RALEIGH, N.C. (Legal Newsline) - North Carolina Attorney General Roy Cooper is demanding that more documents be released in his investigation into a merger between Duke Energy Corp. and Progress Energy.
Earlier this month, Cooper issued a civil investigative demand to Duke Energy to determine whether there were "misrepresentations" or "misstatements" made by the company to consumers or regulators in proceedings related to its request for a rate increase and its merger with Progress.
The newly formed company will serve more than 7.1 million customers in North Carolina, Kentucky, Ohio, Indiana, Florida and South Carolina.
The attorney general was especially concerned after a last-minute decision was made to replace the combined electric provider's CEO.
Progress Energy CEO Bill Johnson was supposed to lead the new company.

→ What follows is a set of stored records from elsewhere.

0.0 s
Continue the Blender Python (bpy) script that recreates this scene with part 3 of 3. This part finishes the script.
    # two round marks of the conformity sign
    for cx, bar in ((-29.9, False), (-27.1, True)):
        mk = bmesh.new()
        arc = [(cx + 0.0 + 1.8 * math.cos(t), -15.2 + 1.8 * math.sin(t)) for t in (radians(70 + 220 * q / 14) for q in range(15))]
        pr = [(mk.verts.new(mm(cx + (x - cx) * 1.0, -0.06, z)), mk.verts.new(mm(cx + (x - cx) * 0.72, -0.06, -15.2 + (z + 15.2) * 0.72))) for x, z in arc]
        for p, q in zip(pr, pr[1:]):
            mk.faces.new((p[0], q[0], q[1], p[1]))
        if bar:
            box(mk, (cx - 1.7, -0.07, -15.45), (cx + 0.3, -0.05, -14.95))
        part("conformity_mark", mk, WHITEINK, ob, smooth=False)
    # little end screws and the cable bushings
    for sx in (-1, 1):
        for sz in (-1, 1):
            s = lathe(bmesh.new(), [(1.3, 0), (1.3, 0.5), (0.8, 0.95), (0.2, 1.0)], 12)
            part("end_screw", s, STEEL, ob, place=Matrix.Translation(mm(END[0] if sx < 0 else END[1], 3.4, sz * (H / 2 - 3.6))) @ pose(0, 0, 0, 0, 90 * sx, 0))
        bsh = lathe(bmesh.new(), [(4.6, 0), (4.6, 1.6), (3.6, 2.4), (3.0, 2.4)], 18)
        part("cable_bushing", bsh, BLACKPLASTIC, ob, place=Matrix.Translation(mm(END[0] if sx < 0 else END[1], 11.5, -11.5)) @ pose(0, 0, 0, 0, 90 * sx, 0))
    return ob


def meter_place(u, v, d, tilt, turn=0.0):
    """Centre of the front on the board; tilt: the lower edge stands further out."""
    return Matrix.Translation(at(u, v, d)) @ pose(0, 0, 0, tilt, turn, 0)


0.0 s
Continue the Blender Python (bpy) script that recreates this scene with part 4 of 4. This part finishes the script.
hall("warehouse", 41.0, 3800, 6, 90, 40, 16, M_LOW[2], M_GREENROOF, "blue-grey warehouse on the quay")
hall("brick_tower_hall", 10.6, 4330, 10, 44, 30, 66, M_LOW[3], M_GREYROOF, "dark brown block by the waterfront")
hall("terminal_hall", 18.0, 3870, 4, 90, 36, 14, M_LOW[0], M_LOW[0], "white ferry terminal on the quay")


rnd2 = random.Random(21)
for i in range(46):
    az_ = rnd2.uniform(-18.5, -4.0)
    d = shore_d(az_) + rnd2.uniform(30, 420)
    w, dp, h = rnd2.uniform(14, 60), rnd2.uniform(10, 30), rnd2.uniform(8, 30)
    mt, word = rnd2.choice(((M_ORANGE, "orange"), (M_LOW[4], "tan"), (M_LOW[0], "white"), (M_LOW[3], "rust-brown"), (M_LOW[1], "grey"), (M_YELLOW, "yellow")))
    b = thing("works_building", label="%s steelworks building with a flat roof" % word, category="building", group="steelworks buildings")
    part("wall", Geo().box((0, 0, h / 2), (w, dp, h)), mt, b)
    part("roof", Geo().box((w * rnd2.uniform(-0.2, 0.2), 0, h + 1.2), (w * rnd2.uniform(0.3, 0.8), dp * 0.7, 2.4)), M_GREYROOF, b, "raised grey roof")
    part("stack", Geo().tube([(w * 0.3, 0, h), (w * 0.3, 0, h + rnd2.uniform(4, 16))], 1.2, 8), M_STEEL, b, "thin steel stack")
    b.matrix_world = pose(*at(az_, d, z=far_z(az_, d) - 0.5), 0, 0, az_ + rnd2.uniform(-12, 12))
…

However, after the two companies completed the merger July 2, Duke Energy announced in a news release the next day that its new board of directors appointed Duke Energy CEO Jim Rogers to continue to run the expanded company.

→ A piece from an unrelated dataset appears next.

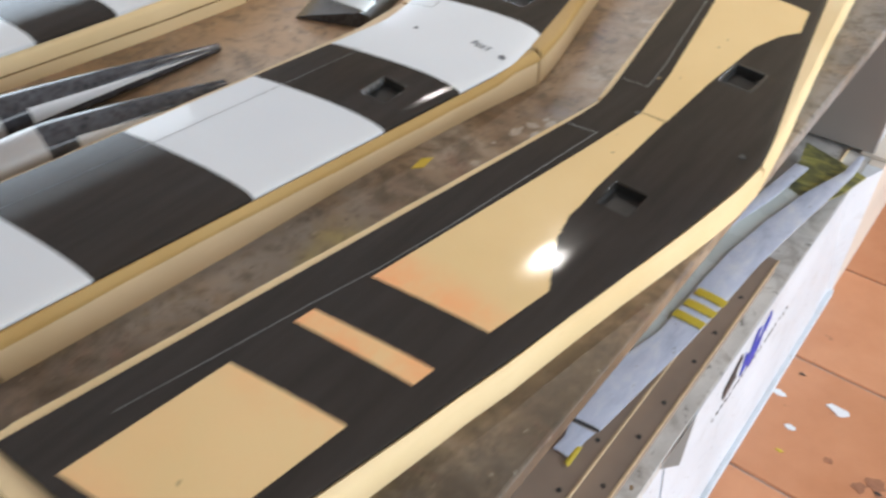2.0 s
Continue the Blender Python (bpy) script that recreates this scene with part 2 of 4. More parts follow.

"Rogers will also maintain his responsibilities as chairman of the company's board," according to the July 3 release.
"Bill Johnson has resigned as president and chief executive officer of the combined company, by mutual agreement."

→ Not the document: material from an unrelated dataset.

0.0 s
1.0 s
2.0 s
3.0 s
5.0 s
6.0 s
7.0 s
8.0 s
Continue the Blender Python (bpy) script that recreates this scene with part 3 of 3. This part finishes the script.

In his original CID, Cooper demanded that Duke Energy turn over all information leading up to and just after the merger was complete.
"Despite our objection, Duke Energy said it needed a rate increase in order to protect its credit," the attorney general said in a statement earlier this month.
"Now this significant management change within hours after the merger has put the company on credit watch, so we need to get to the bottom of this to make sure we protect consumers."
Standard and Poor's Financial Services had placed Duke Energy on a watch list for potential credit downgrade in the wake of the merger.
According to the Charlotte News & Observer, Cooper's office is now seeking additional documents -- in particular, from the Indianapolis-based firm of Michael Browning, a longtime Duke Energy director, and from a New York-based company that did work for the utility.
The new demands instruct Browning to produce any correspondence related to the merger since January 2011, when the companies first announced their plans to combine, the newspaper reported.
They also ask for any documents between Browning and board members, including Rogers, travel records and Browning's phone records.
Last week, Rogers testified before the North Carolina Utilities Commission that Browning told him the board had doubts in June that Johnson could lead the merged companies.
The commission, also concerned that consumers have been misled, launched its own investigation into the merger earlier this month.
In addition, Cooper's new demands seek records from Joele Frank, Wilkinson Brimmer Katcher, a firm that does investor relations, corporate, crisis and transaction communications.
The firm has done work for Duke Energy, a spokesman for the Attorney General's Office told the News & Observer.